# STORED DATA

** Start **

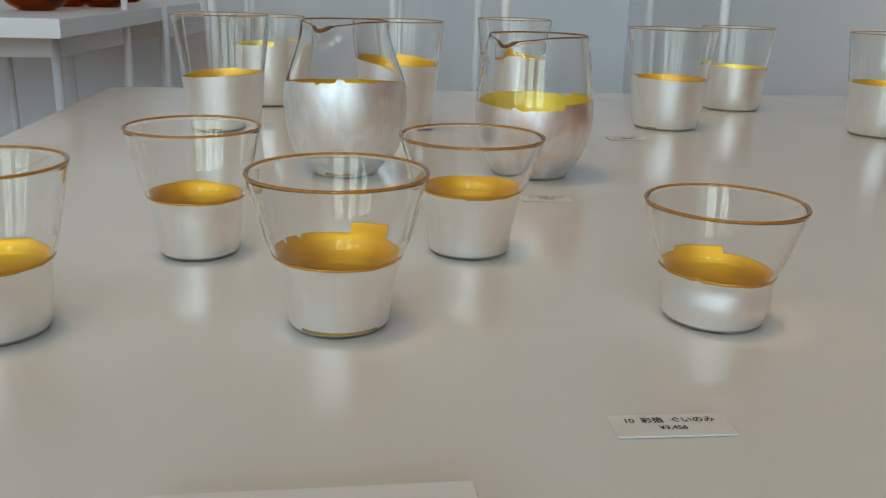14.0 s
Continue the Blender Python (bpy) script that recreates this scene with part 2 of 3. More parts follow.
def iridescent(name, cols, patch, scale, rough, metal=0.85, much=0.56):
    """Lustre glaze: drifting tones with separate patches of a second colour and fine turning lines."""
    m, nt, b = mat(name)
    v = coords(nt)
    f = noise_tex(nt, v, scale, 6.0, 0.62, 0.25)
    n = len(cols)
    col = ramp(nt, f, *[(0.3 + 0.4 * i / (n - 1), c) for i, c in enumerate(cols)])
    spot = noise_tex(nt, coords(nt, (1, 1, 1.3), (0.4, 0.2, 1.0)), scale * 0.9, 5.0, 0.62, 0.15)
    mx = nt.nodes.new("ShaderNodeMixRGB")
    nt.links.new(ramp(nt, spot, (much, (0, 0, 0)), (much + 0.10, (0.85, 0.85, 0.85))), mx.inputs[0])
    nt.links.new(col, mx.inputs[1])
    mx.inputs[2].default_value = (*patch, 1)
    fine = noise_tex(nt, coords(nt, (60, 60, 260)), 1.0, 4.0)
    hs = nt.nodes.new("ShaderNodeHueSaturation")
    mr = node(nt, "ShaderNodeMapRange")
    mr.inputs["To Min"].default_value, mr.inputs["To Max"].default_value = 0.6, 1.4
    nt.links.new(fine, mr.inputs["Value"])
    nt.links.new(mr.outputs[0], hs.inputs["Value"])
    nt.links.new(mx.outputs[0], hs.inputs["Color"])
    nt.links.new(hs.outputs[0], b.inputs["Base Color"])
    b.inputs["Metallic"].default_value, b.inputs["Roughness"].default_value = metal, rough
    b.inputs["Coat Weight"].default_value, b.inputs["Coat Roughness"].default_value = 0.25, 0.12
    bump(nt, b, fine, 0.1, 0.0005)
    return m


M_BLUE = iridescent("iridescent_blue_glaze", [(0.05, 0.025, 0.07), (0.014, 0.065, 0.16), (0.02, 0.15, 0.28), (0.09, 0.18, 0.22), (0.09, 0.06, 0.07)], (0.36, 0.13, 0.05), 50, 0.27, 1.0, 0.545)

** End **

# EXERCISE INSTRUCTIONS
Using the listing above, pull out all lines that hold the word "with".

# TASK ANSWER
Continue the Blender Python (bpy) script that recreates this scene with part 2 of 3. More parts follow.
    """Lustre glaze: drifting tones with separate patches of a second colour and fine turning lines."""